Uzay Yolu'nun Enterprise dizisine başladık hayırlısıyla. Genel kanı bir baş yapıt değil, kötü de değil, fena da değil yani. imdb 7,50 iyi bile sayılır. Girizgah kötüydü ancak. İnsanların Vulkanlarla aşk ve nefret ilişkisi neticesinde uzay yolculuğu yapmaları ve ilk temaslarını konu alıyor. Vulkanların himayesinde insanların küçümsenme karşısında toplumsal psikolojileri gibi ilginçlikler de var, tam da bu küçümsemeyi hak edercesine uzaya bir amerikan kovboyu umursamazlığıyla dalmaları gibi itici şeyler de. Yahu diğer dünyalarla iletişime geçiyorsun, ne rezillikler, hiç mi prosedürün yok. Kadroya da alışmak zor. 2. sezondayım ve hala bir ikisi hariç, mühendis ve klişe bir tipleme olsa da vulkan abla, umurumda değil bir çoğu. Dizi ilk başta zaman yolculuğu da yaparak insanları engellemeye çalışan suliban (mıydı ?) ırkıyla yapılan mücadeleyi konu alanve daha önceki dizilerde hiç bahsi geçmemiş bir hikaye ile de saçma bir başlangıç yapıyor. Sonra sonra böyle saçmalıkları bırakıp bölüm temalı konularla ilerleyerek biraz toparlıyor.

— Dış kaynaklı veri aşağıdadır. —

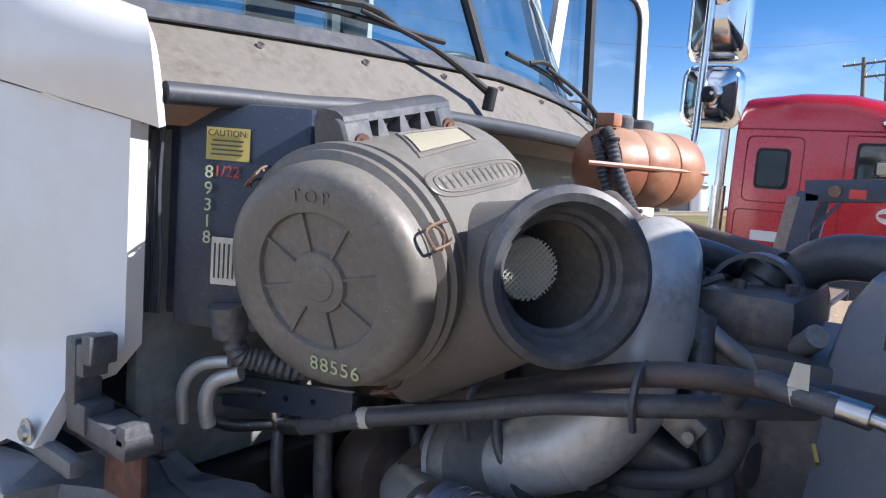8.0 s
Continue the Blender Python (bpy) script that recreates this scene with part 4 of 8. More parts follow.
# wipers
for s0, tip, mid, piv in ((-1, 0.78, 0.46, 0.16), (1, 0.10, 0.30, 0.62)):
    pv = cowl_pt(-piv if s0 < 0 else piv, 0.75) + Vector((0.03, 0, 0.03))
    md = screen(-mid if s0 < 0 else mid, 0.02) + Vector((0.045, 0, 0.03))
    w = new("wiper"); w.parent = truck
    part("arm", T([pv, pv.lerp(md, 0.5) + Vector((0.01, 0, 0.012)), md], [0.010, 0.0065, 0.005], 8, 4), SEAM, w)
    part("pivot", C(pv + Vector((0, 0, -0.04)), pv + Vector((0.008, 0, 0.012)), 0.014, 14, bevel=0.003), SEAM, w)
    a = screen(-0.80 if s0 < 0 else 0.08, 0.045) + Vector((0.03, 0, 0.01)); b = screen(-0.20 if s0 < 0 else 0.62, 0.015) + Vector((0.03, 0, 0.01))
    part("blade", T([a, a.lerp(b, 0.5) + Vector((0.012, 0, 0.006)), b], 0.0065, 6, 3), SEAM, w)
    bm = bmesh.new()
    tube(bm, [a.lerp(b, 0.25) + Vector((0.01, 0, 0.006)), md + Vector((0, 0, 0.012)), a.lerp(b, 0.75) + Vector((0.01, 0, 0.006))], 0.007, 6, 3)
    part("yoke", bm, SEAM, w)

# back wall with windows, floor, firewall
def back_put(a, b):
    return Vector((-1.50, a, b))
wins = [rounded([(-0.42, 2.02), (0.42, 2.02), (0.42, 2.50), (-0.42, 2.50)], 0.06), rounded([(-0.90, 2.10), (-0.66, 2.10), (-0.66, 2.48), (-0.88, 2.48)], 0.05), rounded([(0.66, 2.10), (0.90, 2.10), (0.88, 2.48), (0.66, 2.48)], 0.05)]
part("rear_wall", P([(-1.03, 1.13), (1.03, 1.13), (1.045, 1.95), (0.96, 2.70), (-0.96, 2.70), (-1.045, 1.95)], wins, back_put, (-0.02, 0, 0)), WHITE, cab)
for wv in wins:
    part("rear_window", P(wv, [], lambda a, b: Vector((-1.508, a, b)), None), GLASS, cab)
part("rear_trim", P([(-1.0, 1.15), (1.0, 1.15), (1.0, 1.95), (0.93, 2.68), (-0.93, 2.68), (-1.0, 1.95)], wins, lambda a, b: Vector((-1.47, a, b)), None), TRIM, cab)
# floor and sill near-black, putting the shadow below the cab into the colour
part("cab_floor", B((-0.78, 0, 1.125), (1.46, 1.98, 0.05)), FIFTH, cab)
part("sill", B((-0.85, -0.93, 1.085), (1.05, 0.08, 0.10), bevel=0.02), SEAM, cab)
# dark panel added to shut out the lit ground below the firewall
part("firewall_foot", P([(-0.88, 0.98), (0.88, 0.98), (0.88, 1.165), (-0.88, 1.165)], [], lambda a, b: Vector((-0.135, a, b)), (-0.02, 0, 0)), FRAME, cab)
part("firewall", P([(-0.90, 1.16), (0.90, 1.16), (0.90, 1.74), (0.5, 1.80), (-0.5, 1.80), (-0.90, 1.74)], [], lambda a, b: Vector((-0.10, a, b)), (-0.03, 0, 0)), BUMPER, cab)
dash = bmesh.new()
sheet(dash, [[(-0.14 - 0.10 * abs(y) ** 2, y, 1.925), (-0.30, y, 1.94), (-0.45, y, 1.90), (-0.50, y, 1.78), (-0.45, y, 1.55)] for y in np.linspace(-0.97, 0.97, 9)], 0.01)
part("dashboard", dash, TRIM, cab)
sw_ = new("steering_wheel"); sw_.parent = truck
sc, sn = Vector((-0.62, 0.46, 2.0)), Vector((-0.45, 0, 1)).normalized()
su, sv, _ = basis(sn)
bm = bmesh.new()
ringp = [sc + su * (0.22 * math.cos(a)) + sv * (0.22 * math.sin(a)) for a in np.linspace(0, 2 * math.pi, 37)]
tube(bm, ringp, 0.014, 10, 1, cap=False)
part("rim", bm, BLACK, sw_)
bm = bmesh.new()
for a in (0.3, 2.84, 4.71):
    tube(bm, [sc, sc + su * (0.21 * math.cos(a)) + sv * (0.21 * math.sin(a))], 0.012, 8, 1)
cyl(bm, sc - sn * 0.25, sc + sn * 0.01, 0.045, 16)
part("hub", bm, BLACK, sw_)
for y in (-0.50, 0.50):
    st_ = new("seat"); st_.parent = truck
    part("cushion", B((-0.98, y, 1.52), (0.5, 0.5, 0.16), bevel=0.05, seg=3), TRIM, st_)
    part("backrest", B((-1.25, y, 1.86), (0.14, 0.48, 0.62), (0, -10, 0), 0.05, 3), TRIM, st_)
    part("base", B((-0.98, y, 1.29), (0.36, 0.36, 0.32), bevel=0.02), DARK, st_)

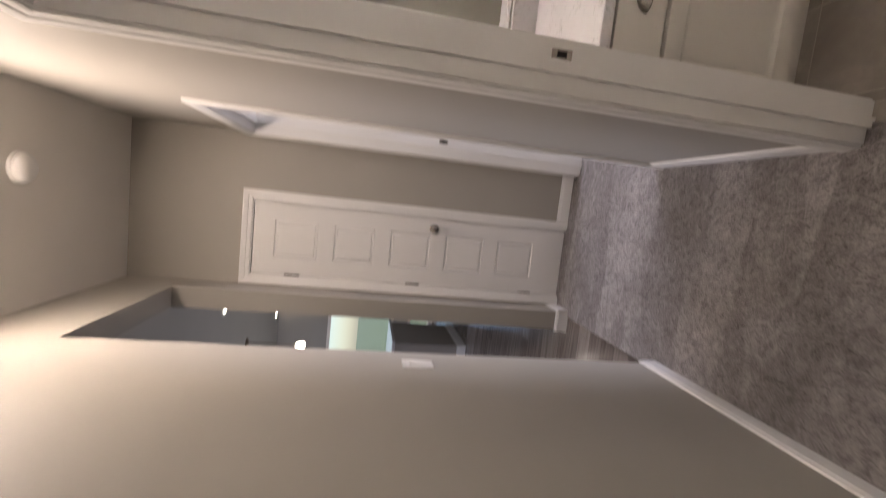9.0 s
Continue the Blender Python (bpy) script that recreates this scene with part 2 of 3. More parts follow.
def loft(bm, loops, cap0=True, cap1=True, smooth=True):
    """Skin rings of points, all of one length."""
    rings = [[bm.verts.new(p) for p in ring] for ring in loops]
    for a, b in zip(rings, rings[1:]):
        for i in range(len(a)):
            j = (i + 1) % len(a)
            bm.faces.new((a[i], a[j], b[j], b[i])).smooth = smooth
    if cap0:
        bm.faces.new(rings[0][::-1])
    if cap1:
        bm.faces.new(rings[-1])
    return bm


def oval(cx, cy, rx, ry, z, n=32, p=2.0):
    out = []
    for i in range(n):
        a = 2 * math.pi * (i + 0.5) / n
        c, s = math.cos(a), math.sin(a)
        out.append((cx + rx * math.copysign(abs(c) ** (2 / p), c), cy + ry * math.copysign(abs(s) ** (2 / p), s), z))
    return out


def rect_ring(x0, x1, y0, y1, z, n=32):
    """Points on a rectangle's edge, at the same angles as oval()."""
    out, cx, cy, hx, hy = [], (x0 + x1) / 2, (y0 + y1) / 2, (x1 - x0) / 2, (y1 - y0) / 2
    for i in range(n):
        a = 2 * math.pi * (i + 0.5) / n
        c, s = math.cos(a), math.sin(a)
        k = 1 / max(abs(c), abs(s))
        out.append((cx + hx * c * k, cy + hy * s * k, z))
    return out


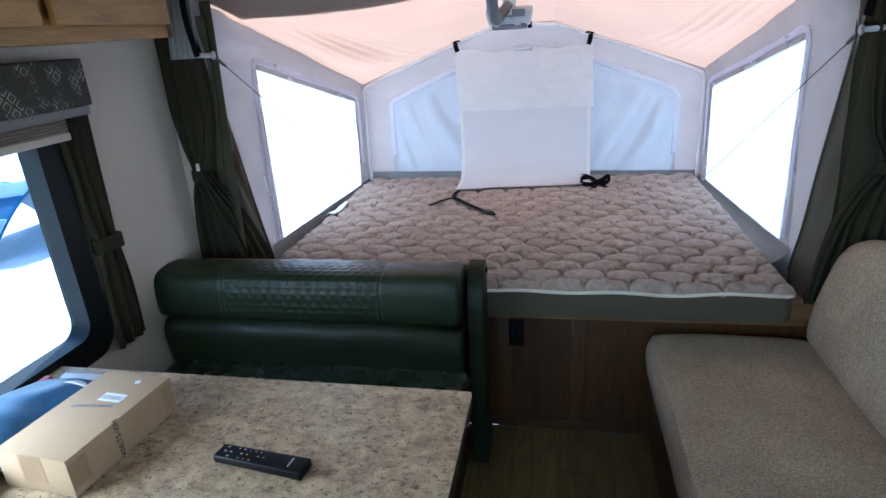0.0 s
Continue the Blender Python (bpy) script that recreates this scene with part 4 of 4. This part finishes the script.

Modern Family'i apar topar bitirdik zira bu sene itibariyle Netflixden kalkıyor. Şansa bakın ki 11. sezon ile dizi de bitmiş durumda, son iki bölümü vedaya ayırmışlar. İlginç olan şudur her sene 1 sezonda 24 bölüm sanırım. Dolayısıyla her sezon bir Halloween, bir Şükran yemeği, aynı sosyalleşmeler tekrarlanıyor. Ha bir de 11 senede bebeğin büyüdüğünü gördük, Luke gibi acayip değişim gösteren de oldu, Manny gibi aynı kalan da. Oğlum gelişim çağındasın, neyin eksik kaldı senin? Eğri oturup düz konuşalım, muhteşem değildi ama eğlendirme görevini, günün yorgunluğunu 20 dakikada attırma işini gayet iyi yaptı. Son birkaç sezonda karakterlerin sinir bozucu yanlarını tekrar tekrar işleyerek bizim de sinirimizi bozduğunu yapımcılar da demekki anladığında daha fazla devam etmesine gerek duymadılar demek ki.